Jeremy Klein, Technologia Ltd and RADMA

Over the past few years I’ve run a track at the R&D Management Conference on the ‘Technology Dimension of R&D Management’.  My intention was to start a discussion about the role of technologies in the formation of R&D management practices.

In the seminar I will describe a participant observation case study of an SME with a background of traditional manufacturing, but undertaking its first R&D project in additive manufacturing.  I will explore whether the radical transition in manufacturing technologies led to an equivalent transition in the practices of R&D management. 

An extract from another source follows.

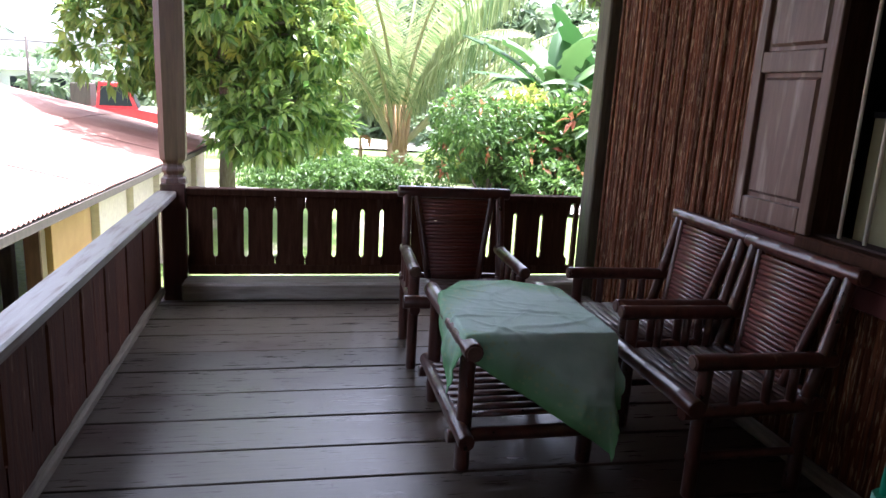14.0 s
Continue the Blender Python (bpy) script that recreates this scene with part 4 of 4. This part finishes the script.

Building on this empirical study, I have been developing a conceptual framework for how R&D management practices emerge as responses to deficiencies in extant methods when challenged by a new technology or context.  I will use the examples of Technology Readiness Levels, Agile project management and Moore’s Law.  Central to this discussion is the concept of ‘fit’ between a technology and an R&D management practice.  The three examples suggest a common evolutionary process as follows: (i) a ‘Kuhnian crisis’ arising from a poor fit between technology and R&D management process; (ii) innovation of contextually-specific new practices; (iii) their integration and institutionalization, and (iv) diffusion of the new R&D management process to technologies and situations beyond their originating context. 

The implications for management scholars are that greater salience should be given to the originating technological context of any new management theory or practice.  Likewise, practitioners need to be aware of the need for fit between technologies and the R&D practices employed.